:: Short task ::
Transcribe all of the material below word for word and leave out its pictures.

:: Source material ::

—————

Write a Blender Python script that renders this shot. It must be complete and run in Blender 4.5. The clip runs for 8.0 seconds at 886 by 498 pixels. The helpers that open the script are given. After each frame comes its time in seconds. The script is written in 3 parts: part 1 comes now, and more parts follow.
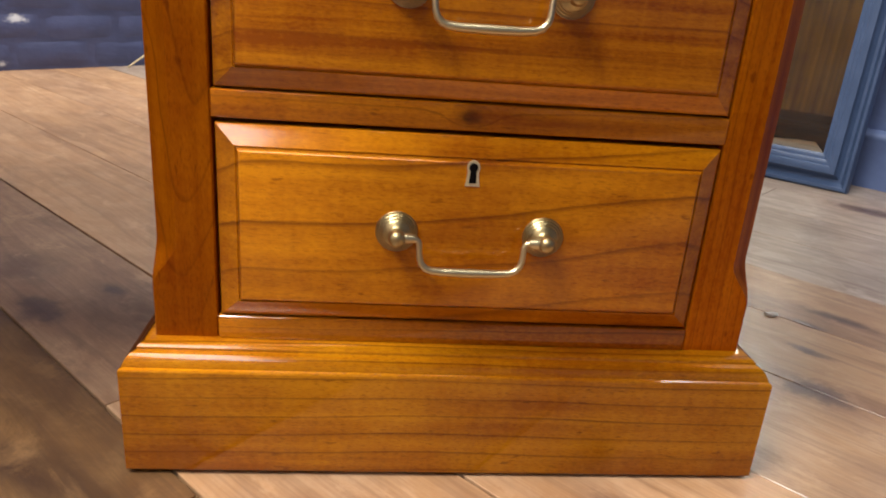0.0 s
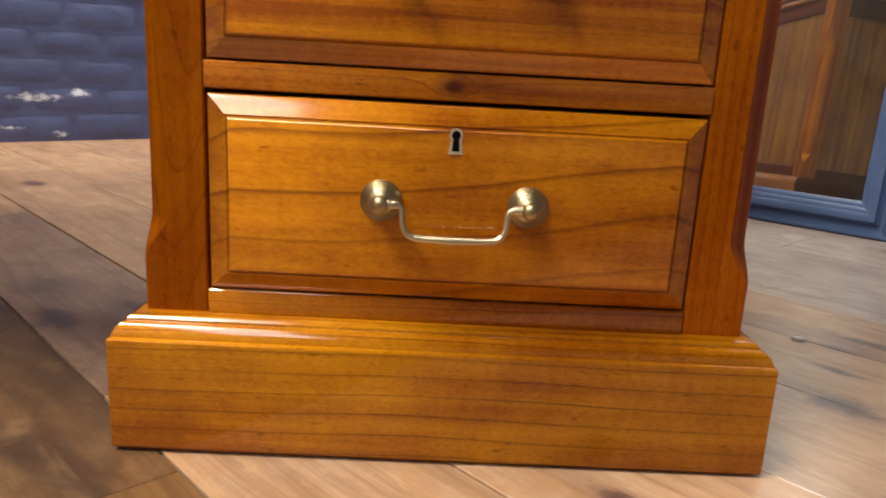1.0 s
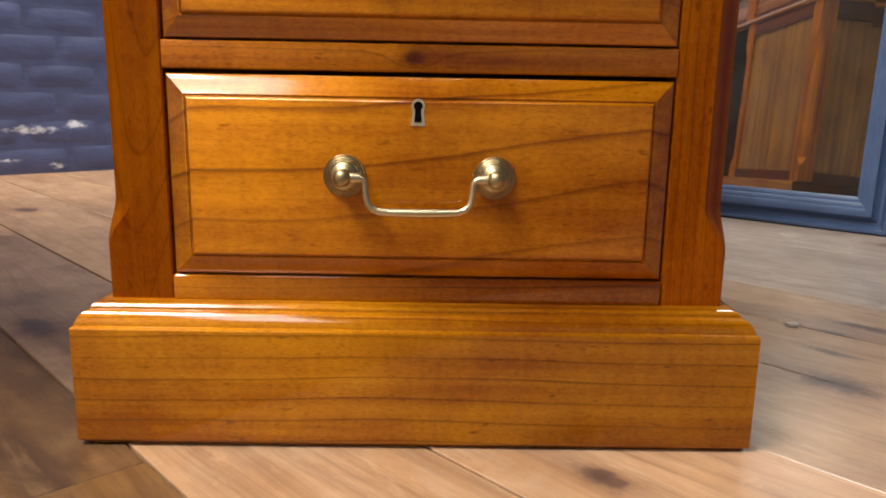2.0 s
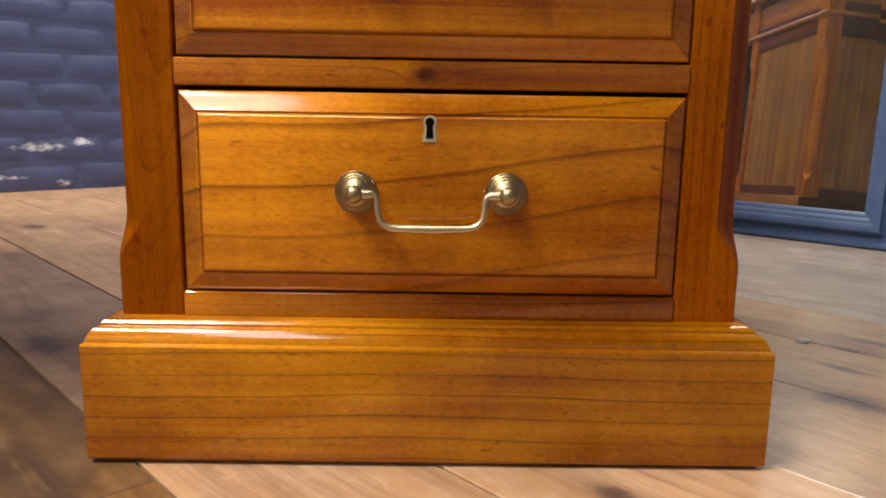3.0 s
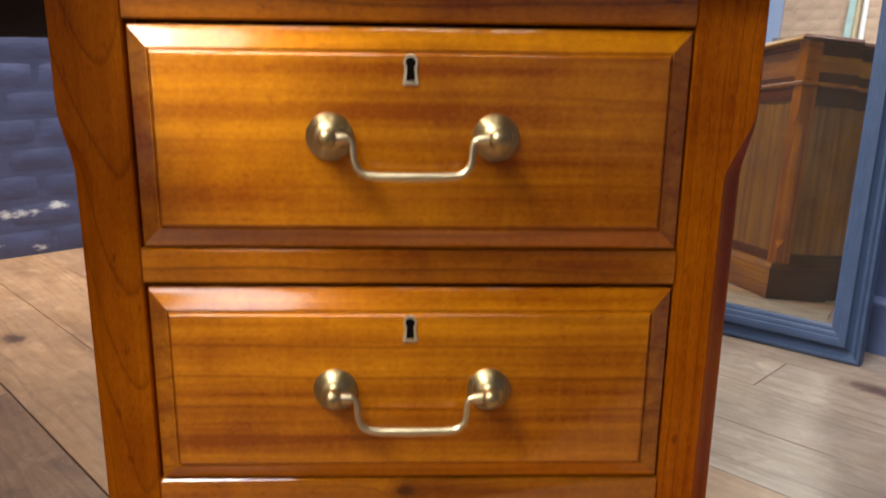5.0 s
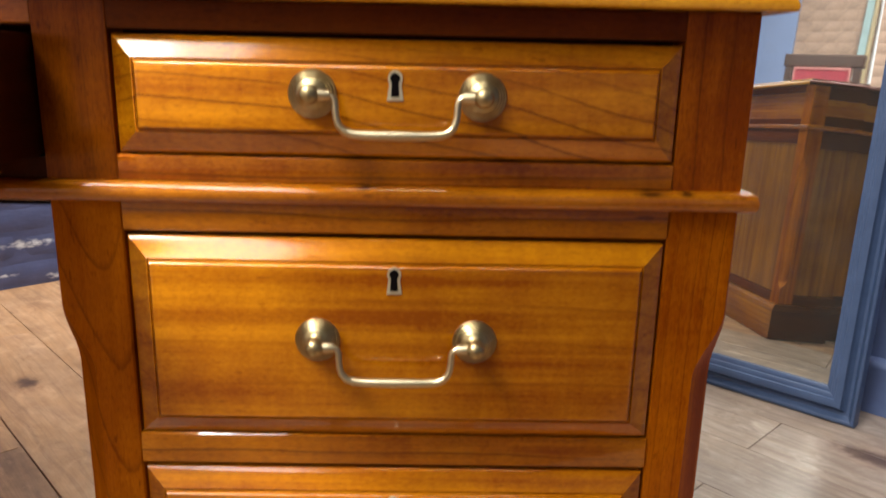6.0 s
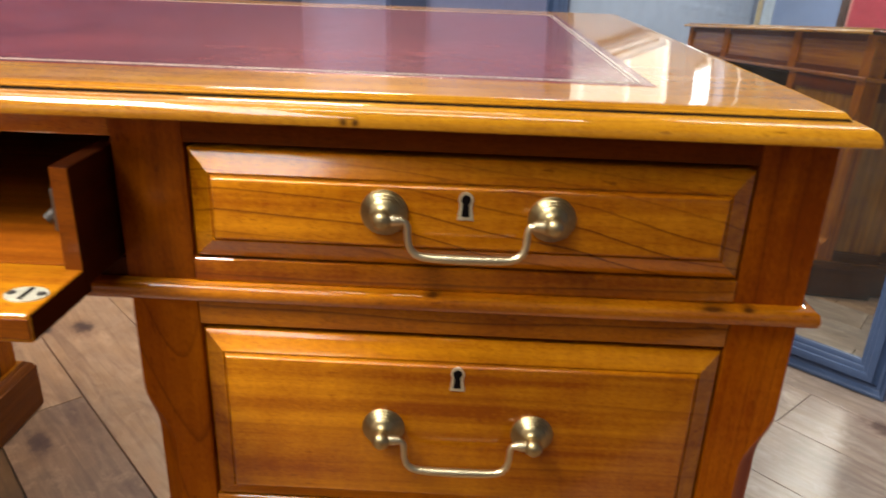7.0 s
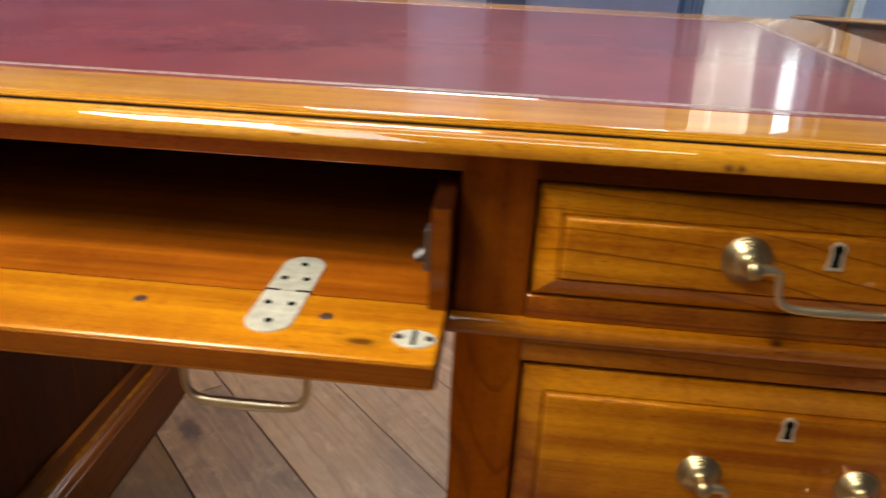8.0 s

—————

:: Exercise answer ::
Write a Blender Python script that renders this shot. It must be complete and run in Blender 4.5. The clip runs for 8.0 seconds at 886 by 498 pixels. The helpers that open the script are given. After each frame comes its time in seconds. The script is written in 3 parts: part 1 comes now, and more parts follow.
0.0 s
1.0 s
2.0 s
3.0 s
5.0 s
6.0 s
7.0 s
8.0 s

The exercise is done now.